In the winter, west Paso Robles is a rain forest. In the summer, it's a desert.
April 26, 2017
I was struck recently by a headline posted recently by a Seattle-dwelling friend of mine: Seattle just broke a 122-year-old record for rain. The total rainfall for this famously rainy city between October 2016 and April 2017? 44.67".
Here at Tablas Creek, over the same period, we've received 41.57" of rain. No, you aren't reading that wrong. The rainfall we've received this past winter would be one of the wettest winters ever recorded in Seattle. So perhaps it shouldn't be surprising that the below landscape (taken down near our creek a few months ago) could be straight out of the Pacific Northwest:
And while 2016-17 was quite a wet winter here, winters like it aren't all that rare. Looking just over the last 20 years, this is the fifth winter that our weather station recorded 37" or more of rainfall here:
Although the winter of 2016-17 was an outlier, our average rainfall here at the vineyard (25") is still pretty wet. Other areas that average 25" of rain include lots of places in the upper Midwest, Texas, and northern California. Also Chateauneuf du Pape, Alsace, and Burgundy. What makes our rainfall here extraordinary is that almost all of our rain comes in a six-month period between November and April. Take a look at our average rainfall by month at the vineyard:
During the six wet months, we get 92% of our annual rainfall and average 3.82" of rain per month. If we were to extrapolate this to an annual basis, that's nearly 46" of rain, which you see in climates like New York City, Boston, Columbia MO, and Wilmington NC. Seattle, by contrast, receives 38" per year.
If you look on the flip side at our six dry months, we average 0.35" of rain per month May-October. On an annual basis, that's 4.14", slightly less than the city of Las Vegas (5") and slightly more than Lake Havasu, AZ (3.8").

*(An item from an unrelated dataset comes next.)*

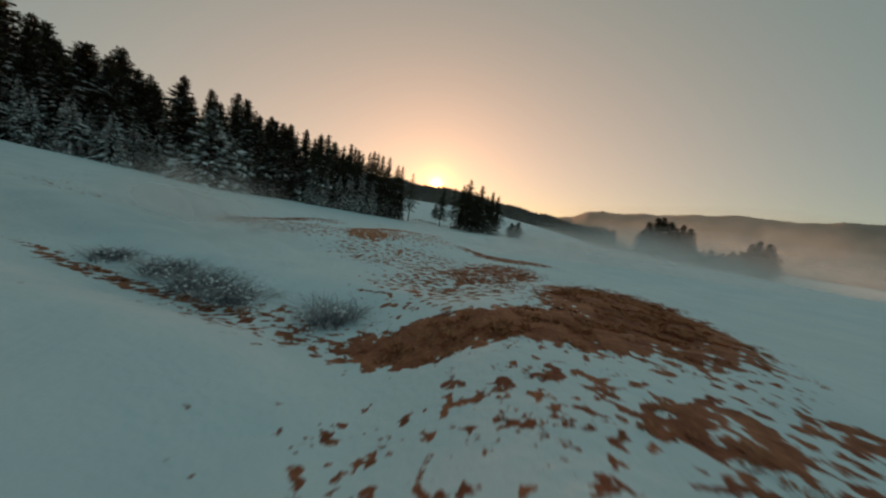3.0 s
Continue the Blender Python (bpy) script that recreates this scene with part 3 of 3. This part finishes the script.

How unusual is this rainfall distribution for a wine region? Extremely. Take a look at three regions in Europe. First, Dijon, in the heart of Burgundy, which receives nearly the same amount of rainfall on an annual basis as we do, but with an almost-equal distribution each month (note that these graphs are all from the fascinating site climate-data.org, on which you can find similar information for thousands of locations around the globe):
Maybe a more Mediterranean region like Tuscany? The city of Florence sees about the same amount of rain we receive on an annual basis, and a distribution with slightly drier summers than winters, but nothing close to the degree we see here:
Chateauneuf du Pape is a better match still, though their two rainiest months are September-October:
In order to find an Old World rainfall distribution similar to ours, you have to go all the way into the Eastern Mediterranean. The Bekaa Valley in Lebanon would be a great match, if they only received 175% as much rain as they do:
OK, that was a lot of graphs. But it's important, I think, if you're trying to wrap your head around the climate here in west Paso Robles, to pay just as much attention to the winters (wet) and nights (cold) as one does to the dry, hot summer days. For visitors who come during the summer, the heat and dry landscape can make the cool green hillsides of winter seem like a mirage. But they are two facets of this same climate: a climate in which massive oak trees grow draped with lichen, and in which dry-farmed grapevines can reach down 20 feet into limestone clay to pull out enough moisture to survive through five months of negligible precipitation. As a bonus, it rarely rains during the harvest season, when the grapes are vulnerable.
Desert in the summer, and rain forest in the winter? We'll take it. Even if it is hard to believe.